The Battle of Britain (German: Luftschlacht um England) is the name given to the sustained strategic effort by the German Air Force (Luftwaffe) during the summer and autumn of 1940 to gain air superiority over the Royal Air Force (RAF), especially Fighter Command. The name derives from a speech made on 18 June 1940 in the House of Commons by Prime Minister Winston Churchill. He said: "The Battle of France is over. I expect the Battle of Britain is about to begin..."

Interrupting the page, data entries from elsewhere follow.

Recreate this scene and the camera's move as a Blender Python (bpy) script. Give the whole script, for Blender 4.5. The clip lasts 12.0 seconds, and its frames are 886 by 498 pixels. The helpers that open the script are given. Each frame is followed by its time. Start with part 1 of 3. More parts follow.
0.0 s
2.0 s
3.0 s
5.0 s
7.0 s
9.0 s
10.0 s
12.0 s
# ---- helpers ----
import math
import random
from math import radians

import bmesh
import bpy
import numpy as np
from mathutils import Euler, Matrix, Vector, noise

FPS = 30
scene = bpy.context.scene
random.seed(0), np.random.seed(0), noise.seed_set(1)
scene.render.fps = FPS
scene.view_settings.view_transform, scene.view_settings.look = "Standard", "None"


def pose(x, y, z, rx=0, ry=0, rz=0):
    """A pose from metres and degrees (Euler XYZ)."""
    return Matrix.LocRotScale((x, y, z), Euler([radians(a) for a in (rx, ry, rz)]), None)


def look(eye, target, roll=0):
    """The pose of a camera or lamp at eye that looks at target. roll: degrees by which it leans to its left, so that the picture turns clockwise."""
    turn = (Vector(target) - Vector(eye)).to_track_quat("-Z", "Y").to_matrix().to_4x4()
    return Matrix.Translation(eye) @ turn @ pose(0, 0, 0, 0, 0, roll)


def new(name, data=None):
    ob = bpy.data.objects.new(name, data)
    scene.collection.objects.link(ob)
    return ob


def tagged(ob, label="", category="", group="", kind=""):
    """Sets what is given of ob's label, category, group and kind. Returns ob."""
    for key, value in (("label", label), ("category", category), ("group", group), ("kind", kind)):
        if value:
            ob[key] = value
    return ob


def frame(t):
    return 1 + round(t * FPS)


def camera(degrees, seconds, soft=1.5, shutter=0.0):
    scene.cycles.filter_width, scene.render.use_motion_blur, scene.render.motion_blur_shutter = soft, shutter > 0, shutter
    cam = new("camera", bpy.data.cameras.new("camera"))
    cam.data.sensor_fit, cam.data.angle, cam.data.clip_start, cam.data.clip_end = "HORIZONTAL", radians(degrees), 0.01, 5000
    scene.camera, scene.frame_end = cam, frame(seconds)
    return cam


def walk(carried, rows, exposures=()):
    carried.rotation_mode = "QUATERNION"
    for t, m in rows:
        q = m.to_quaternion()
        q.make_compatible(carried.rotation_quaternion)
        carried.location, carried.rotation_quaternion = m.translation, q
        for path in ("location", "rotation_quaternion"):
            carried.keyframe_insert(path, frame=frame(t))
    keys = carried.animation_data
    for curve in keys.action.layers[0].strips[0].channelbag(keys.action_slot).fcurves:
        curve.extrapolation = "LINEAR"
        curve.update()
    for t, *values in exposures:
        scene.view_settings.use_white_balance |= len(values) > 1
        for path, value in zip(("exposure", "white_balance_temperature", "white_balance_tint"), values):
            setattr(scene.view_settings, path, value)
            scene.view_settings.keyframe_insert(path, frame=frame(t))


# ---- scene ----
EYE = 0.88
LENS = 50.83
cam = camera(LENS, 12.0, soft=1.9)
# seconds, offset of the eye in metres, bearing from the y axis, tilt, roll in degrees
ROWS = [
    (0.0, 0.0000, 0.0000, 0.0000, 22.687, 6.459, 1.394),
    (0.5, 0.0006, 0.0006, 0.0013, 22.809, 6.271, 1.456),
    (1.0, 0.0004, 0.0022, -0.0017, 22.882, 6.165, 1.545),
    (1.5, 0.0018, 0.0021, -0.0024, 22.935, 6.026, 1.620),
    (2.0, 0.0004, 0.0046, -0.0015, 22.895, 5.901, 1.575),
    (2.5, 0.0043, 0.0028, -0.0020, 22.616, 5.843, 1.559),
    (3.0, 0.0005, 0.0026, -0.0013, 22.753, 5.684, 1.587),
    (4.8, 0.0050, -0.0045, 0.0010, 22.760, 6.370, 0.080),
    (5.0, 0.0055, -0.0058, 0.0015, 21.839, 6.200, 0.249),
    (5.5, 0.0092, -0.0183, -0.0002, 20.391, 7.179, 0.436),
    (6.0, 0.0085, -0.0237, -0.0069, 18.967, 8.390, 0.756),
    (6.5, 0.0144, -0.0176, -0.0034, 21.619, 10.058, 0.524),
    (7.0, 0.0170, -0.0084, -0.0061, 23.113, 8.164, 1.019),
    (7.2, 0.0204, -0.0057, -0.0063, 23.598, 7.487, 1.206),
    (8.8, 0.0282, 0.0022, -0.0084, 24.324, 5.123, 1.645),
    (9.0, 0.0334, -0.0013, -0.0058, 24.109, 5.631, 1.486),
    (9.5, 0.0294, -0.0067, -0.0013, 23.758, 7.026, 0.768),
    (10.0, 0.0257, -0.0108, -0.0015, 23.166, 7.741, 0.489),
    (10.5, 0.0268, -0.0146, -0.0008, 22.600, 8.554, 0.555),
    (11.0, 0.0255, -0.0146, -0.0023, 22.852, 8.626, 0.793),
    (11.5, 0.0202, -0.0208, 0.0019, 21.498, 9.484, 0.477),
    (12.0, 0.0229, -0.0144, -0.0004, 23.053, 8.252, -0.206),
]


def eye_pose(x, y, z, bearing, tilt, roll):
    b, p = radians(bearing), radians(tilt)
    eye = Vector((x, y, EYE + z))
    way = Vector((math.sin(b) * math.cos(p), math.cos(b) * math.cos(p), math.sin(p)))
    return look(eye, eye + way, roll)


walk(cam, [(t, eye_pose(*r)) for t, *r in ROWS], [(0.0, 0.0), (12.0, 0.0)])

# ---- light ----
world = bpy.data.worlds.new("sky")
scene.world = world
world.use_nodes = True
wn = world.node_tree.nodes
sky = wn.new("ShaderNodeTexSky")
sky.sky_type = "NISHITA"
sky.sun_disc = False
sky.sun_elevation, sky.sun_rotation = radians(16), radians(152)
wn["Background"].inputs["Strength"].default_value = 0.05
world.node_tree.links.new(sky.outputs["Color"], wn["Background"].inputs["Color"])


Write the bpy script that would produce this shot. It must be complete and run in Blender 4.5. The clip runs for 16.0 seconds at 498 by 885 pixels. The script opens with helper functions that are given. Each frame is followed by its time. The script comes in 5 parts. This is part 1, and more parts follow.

The Battle of Britain was the first major campaign to be fought entirely by air forces. It was the largest and most sustained bombing campaign attempted up until that date. The failure of Nazi Germany to reach its objectives—to destroy Britain's air defence or to force Britain out of the war by forcing an armistice or surrender—is considered both its first major defeat and a crucial turning point in the war. Germany's plan was to gain air superiority, then launch Operation Sealion: amphibious and airborne invasion of Britain. Initially RAF airfields were attacked. As the Battle progressed, operations were extended to the strategic level: systematic destruction of aircraft production centres and ground infrastructure. Eventually the Luftwaffe and the RAF resorted to attacking areas of political significance and terror bombing tactics.
The British date the battle from 10 July to 31 October 1940, which represented the most intense period of daylight bombing. German historians usually place the beginning of the battle in mid-August 1940 and end it in May 1941, on the withdrawal of the bomber units in preparation for Operation Barbarossa, the campaign against the USSR on 22 June 1941.